You might remember Vence, a startup we highlighted last year. Well, big things have brought them back into the spotlight. Vence’s virtual fencing for next-generation rotational grazing has attracted the eyes (and dollars) of some major organizations—namely Shell and Merck Animal Health.
How Vence works: Through the use of wearable collars and GPS technology, Vence aims to give livestock farmers a new way to facilitate rotational grazing without breaking their bank (and back) installing traditional fencing.
As an animal approaches a virtual boundary set by the farmer, the device will give an audio cue. If the animal doesn’t respond to the sound by returning to the correct area, a shock equivalent to an electric fence will be applied.
Rotational grazing provides a myriad of environmental benefits that have raised investors’ eyebrows.
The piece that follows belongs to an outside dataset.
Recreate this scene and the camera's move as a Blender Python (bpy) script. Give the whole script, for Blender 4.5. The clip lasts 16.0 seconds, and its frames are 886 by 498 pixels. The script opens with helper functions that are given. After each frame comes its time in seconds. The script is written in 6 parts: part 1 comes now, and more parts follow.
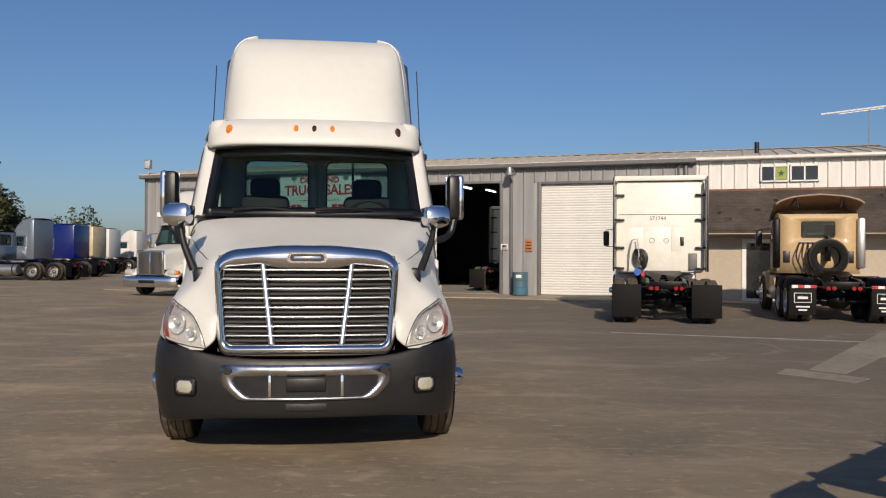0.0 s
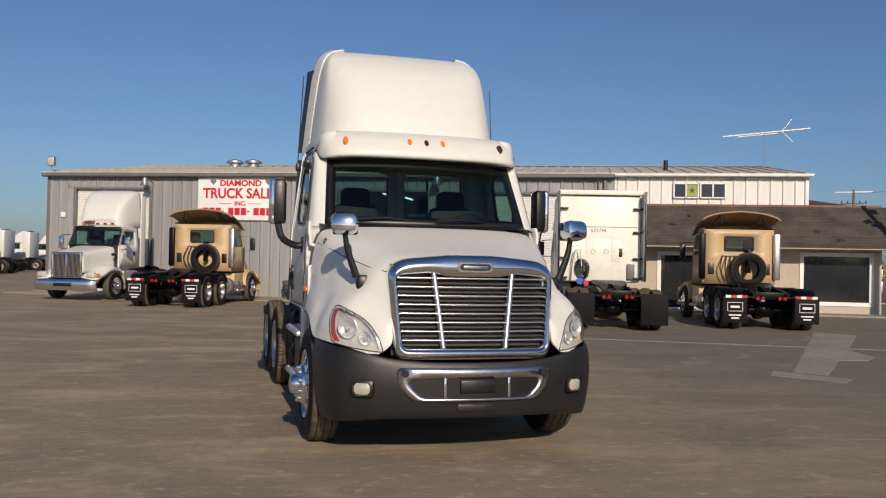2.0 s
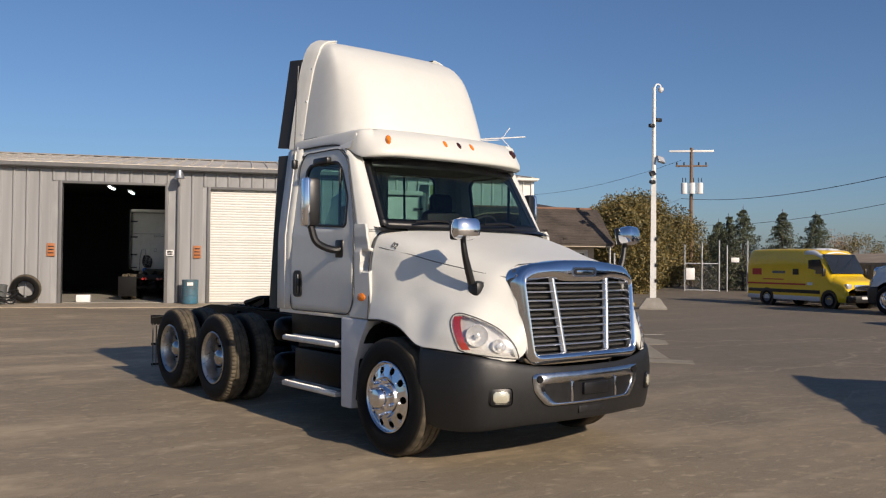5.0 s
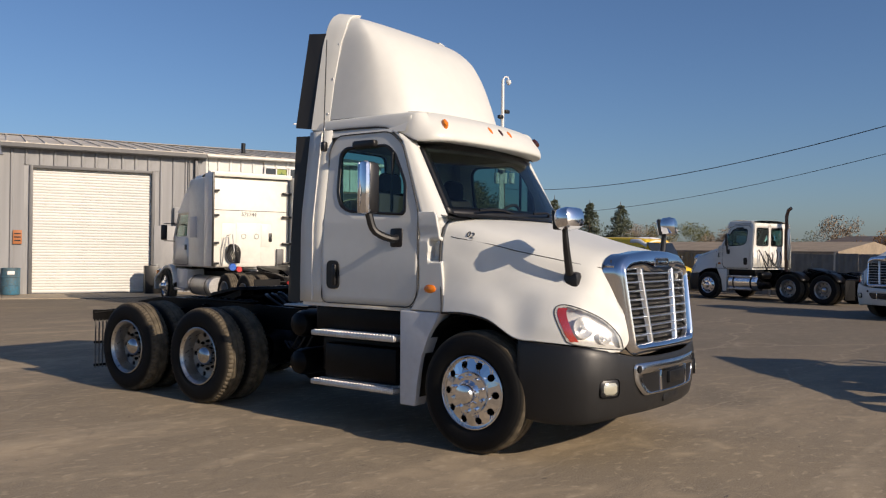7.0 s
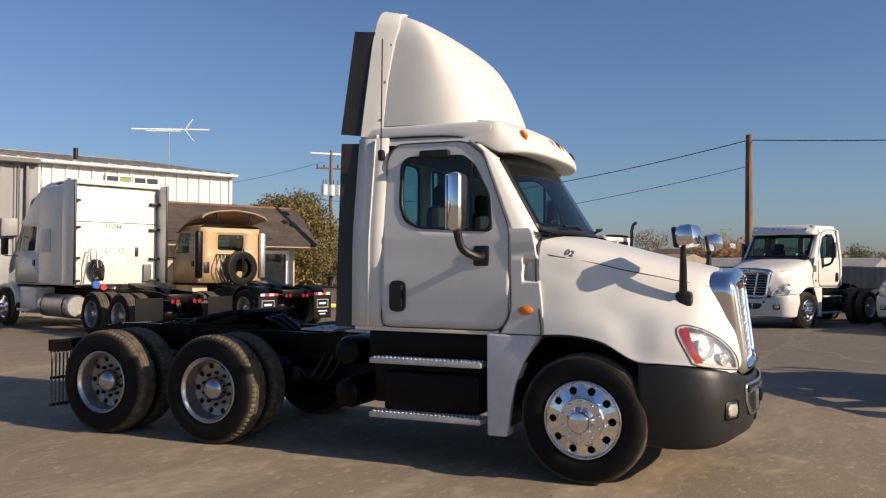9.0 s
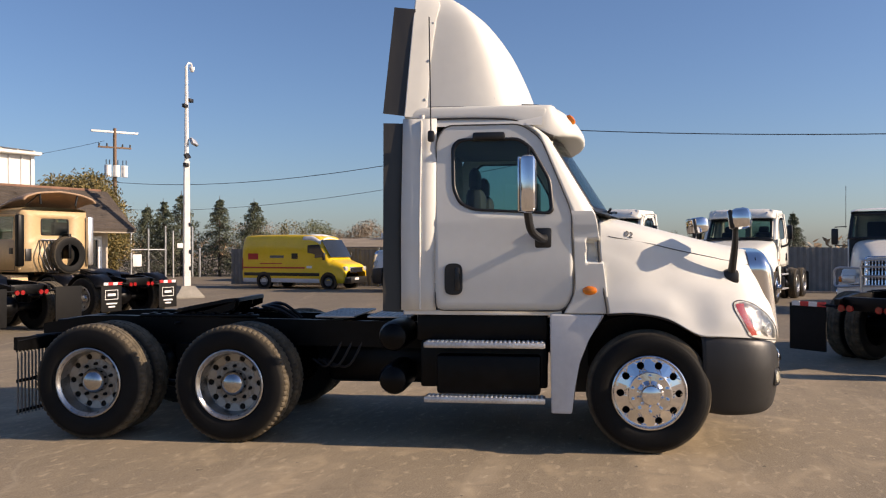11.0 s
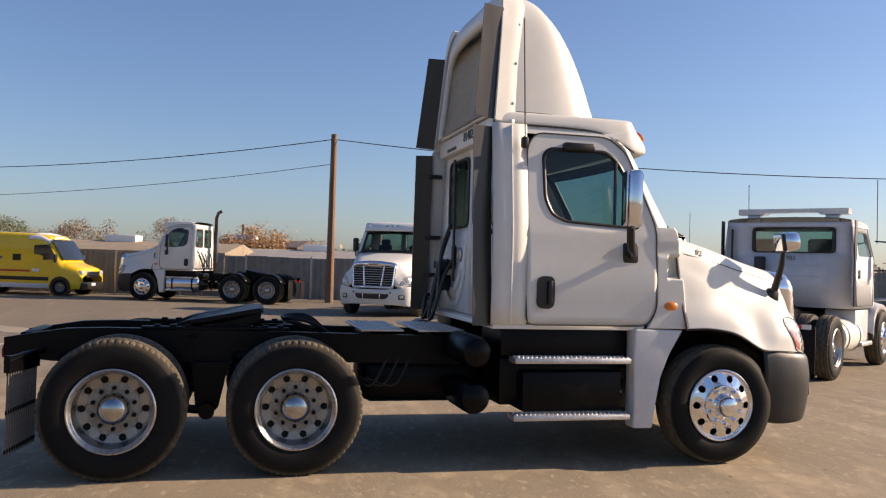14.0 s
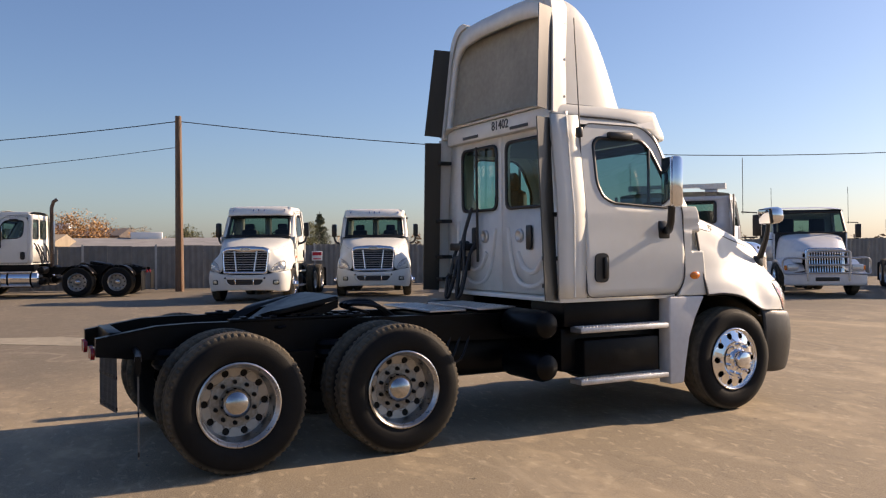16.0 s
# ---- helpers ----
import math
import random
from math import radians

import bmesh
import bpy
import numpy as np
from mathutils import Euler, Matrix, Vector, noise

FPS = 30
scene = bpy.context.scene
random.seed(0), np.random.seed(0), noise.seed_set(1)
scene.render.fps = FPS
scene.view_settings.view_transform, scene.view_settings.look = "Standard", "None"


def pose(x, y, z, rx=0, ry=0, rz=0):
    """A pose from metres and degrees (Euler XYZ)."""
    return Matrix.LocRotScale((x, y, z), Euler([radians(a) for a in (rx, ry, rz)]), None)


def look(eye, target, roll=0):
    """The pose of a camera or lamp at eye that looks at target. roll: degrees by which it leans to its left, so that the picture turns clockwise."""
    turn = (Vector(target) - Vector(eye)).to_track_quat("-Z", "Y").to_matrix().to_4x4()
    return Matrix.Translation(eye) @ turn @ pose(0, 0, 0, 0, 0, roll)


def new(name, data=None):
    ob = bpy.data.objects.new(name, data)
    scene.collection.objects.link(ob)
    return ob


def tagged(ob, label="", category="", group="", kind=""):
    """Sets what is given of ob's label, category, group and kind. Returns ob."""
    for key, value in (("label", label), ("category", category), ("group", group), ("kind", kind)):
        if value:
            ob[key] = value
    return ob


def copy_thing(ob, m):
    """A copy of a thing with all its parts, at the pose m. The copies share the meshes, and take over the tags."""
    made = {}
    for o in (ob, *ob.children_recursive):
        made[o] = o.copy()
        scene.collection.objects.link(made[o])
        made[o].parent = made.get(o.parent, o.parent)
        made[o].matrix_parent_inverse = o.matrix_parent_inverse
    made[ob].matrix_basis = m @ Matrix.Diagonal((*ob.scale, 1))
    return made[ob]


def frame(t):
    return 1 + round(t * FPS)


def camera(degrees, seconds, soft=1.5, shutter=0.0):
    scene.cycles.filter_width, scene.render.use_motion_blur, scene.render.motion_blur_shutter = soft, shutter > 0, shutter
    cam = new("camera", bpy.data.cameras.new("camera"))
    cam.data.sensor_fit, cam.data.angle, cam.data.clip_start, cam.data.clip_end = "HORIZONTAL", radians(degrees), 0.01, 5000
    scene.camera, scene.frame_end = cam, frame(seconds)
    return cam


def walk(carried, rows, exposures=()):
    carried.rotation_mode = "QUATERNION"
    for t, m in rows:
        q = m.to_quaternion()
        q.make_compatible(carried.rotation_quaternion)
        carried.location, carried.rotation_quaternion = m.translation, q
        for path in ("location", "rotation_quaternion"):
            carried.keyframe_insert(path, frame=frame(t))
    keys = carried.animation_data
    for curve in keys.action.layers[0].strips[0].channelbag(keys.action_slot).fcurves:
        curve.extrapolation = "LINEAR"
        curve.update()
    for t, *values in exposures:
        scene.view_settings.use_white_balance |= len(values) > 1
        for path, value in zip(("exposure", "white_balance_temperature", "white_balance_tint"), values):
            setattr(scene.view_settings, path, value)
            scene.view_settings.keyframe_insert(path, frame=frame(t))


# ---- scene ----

Soundbite: “Our technology eases the adoption of rotational grazing for ranchers. The main challenge of adopting rotational grazing techniques is the additional expense for fencing and additional labor, which is about 30% of total costs for a livestock farm.” – Vence CEO Frank Wooten
- Shell is looking to further its nature-based solutions investing. As the company aims to reach a carbon neutral position by 2050, Shell is investing in projects that “protect, transform, or restore land.”
- Merck Animal Health already has a significant investment in the livestock tracking space with their acquisition of Allflex, the world’s largest animal tracking business.